* AIM *
Starting with the line that contains "6. More parts follow." and stopping after the line that contains "0.01), M_BLACK, hero)", output every line exactly as it stands.

* DATASET CONTENT *
------------------------

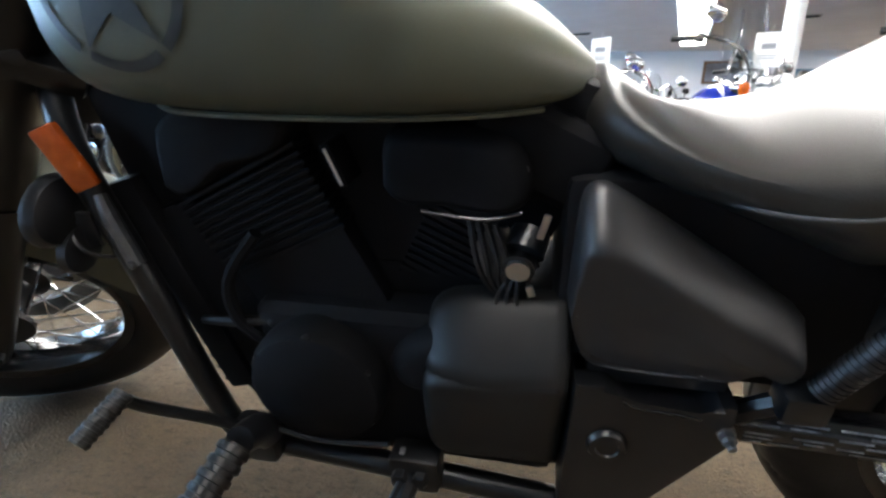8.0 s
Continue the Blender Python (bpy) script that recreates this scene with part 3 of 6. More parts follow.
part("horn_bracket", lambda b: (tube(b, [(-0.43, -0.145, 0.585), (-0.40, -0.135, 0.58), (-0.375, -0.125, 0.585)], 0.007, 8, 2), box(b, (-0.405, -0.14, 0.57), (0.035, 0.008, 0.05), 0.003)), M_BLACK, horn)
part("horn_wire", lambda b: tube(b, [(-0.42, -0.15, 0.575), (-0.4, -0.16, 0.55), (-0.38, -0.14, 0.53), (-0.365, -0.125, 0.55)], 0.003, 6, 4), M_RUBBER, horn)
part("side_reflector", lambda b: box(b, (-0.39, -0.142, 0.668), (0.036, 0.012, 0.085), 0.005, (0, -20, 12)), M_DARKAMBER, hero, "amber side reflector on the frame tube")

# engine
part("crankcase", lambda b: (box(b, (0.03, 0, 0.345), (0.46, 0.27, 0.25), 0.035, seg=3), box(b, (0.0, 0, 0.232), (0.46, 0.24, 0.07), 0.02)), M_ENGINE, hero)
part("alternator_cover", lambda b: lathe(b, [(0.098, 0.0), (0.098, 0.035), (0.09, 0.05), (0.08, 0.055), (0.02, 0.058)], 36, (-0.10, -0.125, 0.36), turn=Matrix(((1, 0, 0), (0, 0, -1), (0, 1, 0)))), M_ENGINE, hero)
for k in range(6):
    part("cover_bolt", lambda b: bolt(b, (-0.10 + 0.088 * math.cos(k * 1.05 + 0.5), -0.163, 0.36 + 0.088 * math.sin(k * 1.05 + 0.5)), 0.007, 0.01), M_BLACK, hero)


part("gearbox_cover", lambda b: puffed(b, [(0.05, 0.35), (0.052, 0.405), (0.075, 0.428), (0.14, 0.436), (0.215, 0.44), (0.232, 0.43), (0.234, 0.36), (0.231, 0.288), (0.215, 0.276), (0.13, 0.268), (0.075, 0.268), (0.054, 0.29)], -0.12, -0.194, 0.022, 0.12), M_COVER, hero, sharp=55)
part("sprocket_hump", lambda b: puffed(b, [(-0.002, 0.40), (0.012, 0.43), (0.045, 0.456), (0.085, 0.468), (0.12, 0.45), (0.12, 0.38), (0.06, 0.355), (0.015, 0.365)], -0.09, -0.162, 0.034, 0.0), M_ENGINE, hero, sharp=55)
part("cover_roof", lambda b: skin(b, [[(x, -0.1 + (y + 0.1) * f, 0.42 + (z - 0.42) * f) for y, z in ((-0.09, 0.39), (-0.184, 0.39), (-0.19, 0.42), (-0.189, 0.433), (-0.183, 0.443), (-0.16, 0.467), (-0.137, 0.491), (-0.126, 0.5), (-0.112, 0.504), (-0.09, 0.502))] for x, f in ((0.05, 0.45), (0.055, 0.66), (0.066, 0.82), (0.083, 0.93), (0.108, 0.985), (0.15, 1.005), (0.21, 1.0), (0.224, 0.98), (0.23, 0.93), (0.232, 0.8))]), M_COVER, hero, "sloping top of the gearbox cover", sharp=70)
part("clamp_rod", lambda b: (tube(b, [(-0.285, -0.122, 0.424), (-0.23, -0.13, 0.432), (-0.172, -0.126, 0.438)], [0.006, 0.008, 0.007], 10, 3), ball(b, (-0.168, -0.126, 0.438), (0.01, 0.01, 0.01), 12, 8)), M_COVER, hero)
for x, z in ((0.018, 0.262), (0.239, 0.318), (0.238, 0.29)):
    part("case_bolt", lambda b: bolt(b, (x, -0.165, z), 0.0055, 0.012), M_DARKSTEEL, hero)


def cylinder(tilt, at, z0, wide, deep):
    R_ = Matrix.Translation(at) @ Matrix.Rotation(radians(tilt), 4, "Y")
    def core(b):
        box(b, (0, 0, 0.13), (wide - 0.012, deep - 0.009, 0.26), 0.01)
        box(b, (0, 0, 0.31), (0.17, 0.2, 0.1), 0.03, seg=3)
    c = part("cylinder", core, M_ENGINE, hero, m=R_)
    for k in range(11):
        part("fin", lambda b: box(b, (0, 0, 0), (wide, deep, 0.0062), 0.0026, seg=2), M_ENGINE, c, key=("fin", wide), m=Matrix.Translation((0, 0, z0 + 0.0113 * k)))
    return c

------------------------

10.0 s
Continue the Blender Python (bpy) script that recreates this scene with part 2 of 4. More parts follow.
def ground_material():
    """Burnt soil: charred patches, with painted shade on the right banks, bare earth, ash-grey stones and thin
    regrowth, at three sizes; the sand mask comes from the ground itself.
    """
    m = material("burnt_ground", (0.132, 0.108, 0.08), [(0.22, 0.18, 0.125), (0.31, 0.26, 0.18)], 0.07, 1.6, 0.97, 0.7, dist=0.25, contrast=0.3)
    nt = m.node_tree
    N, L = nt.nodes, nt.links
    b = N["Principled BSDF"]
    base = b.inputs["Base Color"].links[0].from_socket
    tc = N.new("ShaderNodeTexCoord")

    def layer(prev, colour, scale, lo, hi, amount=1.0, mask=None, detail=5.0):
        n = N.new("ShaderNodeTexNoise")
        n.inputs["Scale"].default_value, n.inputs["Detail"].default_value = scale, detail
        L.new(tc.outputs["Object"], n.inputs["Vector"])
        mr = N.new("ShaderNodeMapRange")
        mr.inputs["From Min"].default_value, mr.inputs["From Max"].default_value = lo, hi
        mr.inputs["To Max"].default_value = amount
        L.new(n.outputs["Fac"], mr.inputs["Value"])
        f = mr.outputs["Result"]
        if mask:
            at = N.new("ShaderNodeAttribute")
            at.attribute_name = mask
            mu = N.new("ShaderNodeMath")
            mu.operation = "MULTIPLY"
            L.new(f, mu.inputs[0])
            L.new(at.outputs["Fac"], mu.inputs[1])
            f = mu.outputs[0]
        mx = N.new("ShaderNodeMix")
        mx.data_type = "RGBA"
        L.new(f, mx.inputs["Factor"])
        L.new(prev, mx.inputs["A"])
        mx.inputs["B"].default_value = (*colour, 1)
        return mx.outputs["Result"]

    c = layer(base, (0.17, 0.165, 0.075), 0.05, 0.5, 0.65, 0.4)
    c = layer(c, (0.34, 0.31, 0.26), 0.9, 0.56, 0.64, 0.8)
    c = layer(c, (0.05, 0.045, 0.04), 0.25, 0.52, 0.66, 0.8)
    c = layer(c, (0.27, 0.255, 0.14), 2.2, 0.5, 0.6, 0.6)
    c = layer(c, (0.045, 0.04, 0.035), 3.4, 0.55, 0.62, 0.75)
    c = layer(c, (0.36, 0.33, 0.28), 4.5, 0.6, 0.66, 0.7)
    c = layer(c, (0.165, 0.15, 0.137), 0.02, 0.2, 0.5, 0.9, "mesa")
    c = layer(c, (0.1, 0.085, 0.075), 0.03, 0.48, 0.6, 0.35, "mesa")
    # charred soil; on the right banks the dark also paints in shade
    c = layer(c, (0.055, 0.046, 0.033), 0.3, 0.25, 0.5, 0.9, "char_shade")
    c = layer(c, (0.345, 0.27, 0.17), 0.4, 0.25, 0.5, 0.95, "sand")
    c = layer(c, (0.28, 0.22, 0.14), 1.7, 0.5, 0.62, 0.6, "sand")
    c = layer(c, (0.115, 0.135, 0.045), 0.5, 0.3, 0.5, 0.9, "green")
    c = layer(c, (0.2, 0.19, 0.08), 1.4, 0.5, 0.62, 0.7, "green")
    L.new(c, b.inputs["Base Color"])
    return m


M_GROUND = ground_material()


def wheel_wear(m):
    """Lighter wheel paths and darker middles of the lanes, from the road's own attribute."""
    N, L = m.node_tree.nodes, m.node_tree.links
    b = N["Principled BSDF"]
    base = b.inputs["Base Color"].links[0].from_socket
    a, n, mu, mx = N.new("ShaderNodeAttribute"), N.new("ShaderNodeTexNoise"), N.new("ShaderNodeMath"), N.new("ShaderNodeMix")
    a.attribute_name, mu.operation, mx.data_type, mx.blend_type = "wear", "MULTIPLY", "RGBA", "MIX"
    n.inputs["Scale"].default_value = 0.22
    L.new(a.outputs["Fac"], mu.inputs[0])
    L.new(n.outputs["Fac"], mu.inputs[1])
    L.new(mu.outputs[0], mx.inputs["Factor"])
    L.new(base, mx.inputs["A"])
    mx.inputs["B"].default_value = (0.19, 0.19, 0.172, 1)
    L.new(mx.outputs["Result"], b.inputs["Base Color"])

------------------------

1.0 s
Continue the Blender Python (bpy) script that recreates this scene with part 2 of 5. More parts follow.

------------------------

* RESULT FOR THIS EXERCISE *
Continue the Blender Python (bpy) script that recreates this scene with part 3 of 6. More parts follow.
part("horn_bracket", lambda b: (tube(b, [(-0.43, -0.145, 0.585), (-0.40, -0.135, 0.58), (-0.375, -0.125, 0.585)], 0.007, 8, 2), box(b, (-0.405, -0.14, 0.57), (0.035, 0.008, 0.05), 0.003)), M_BLACK, horn)
part("horn_wire", lambda b: tube(b, [(-0.42, -0.15, 0.575), (-0.4, -0.16, 0.55), (-0.38, -0.14, 0.53), (-0.365, -0.125, 0.55)], 0.003, 6, 4), M_RUBBER, horn)
part("side_reflector", lambda b: box(b, (-0.39, -0.142, 0.668), (0.036, 0.012, 0.085), 0.005, (0, -20, 12)), M_DARKAMBER, hero, "amber side reflector on the frame tube")

# engine
part("crankcase", lambda b: (box(b, (0.03, 0, 0.345), (0.46, 0.27, 0.25), 0.035, seg=3), box(b, (0.0, 0, 0.232), (0.46, 0.24, 0.07), 0.02)), M_ENGINE, hero)
part("alternator_cover", lambda b: lathe(b, [(0.098, 0.0), (0.098, 0.035), (0.09, 0.05), (0.08, 0.055), (0.02, 0.058)], 36, (-0.10, -0.125, 0.36), turn=Matrix(((1, 0, 0), (0, 0, -1), (0, 1, 0)))), M_ENGINE, hero)
for k in range(6):
    part("cover_bolt", lambda b: bolt(b, (-0.10 + 0.088 * math.cos(k * 1.05 + 0.5), -0.163, 0.36 + 0.088 * math.sin(k * 1.05 + 0.5)), 0.007, 0.01), M_BLACK, hero)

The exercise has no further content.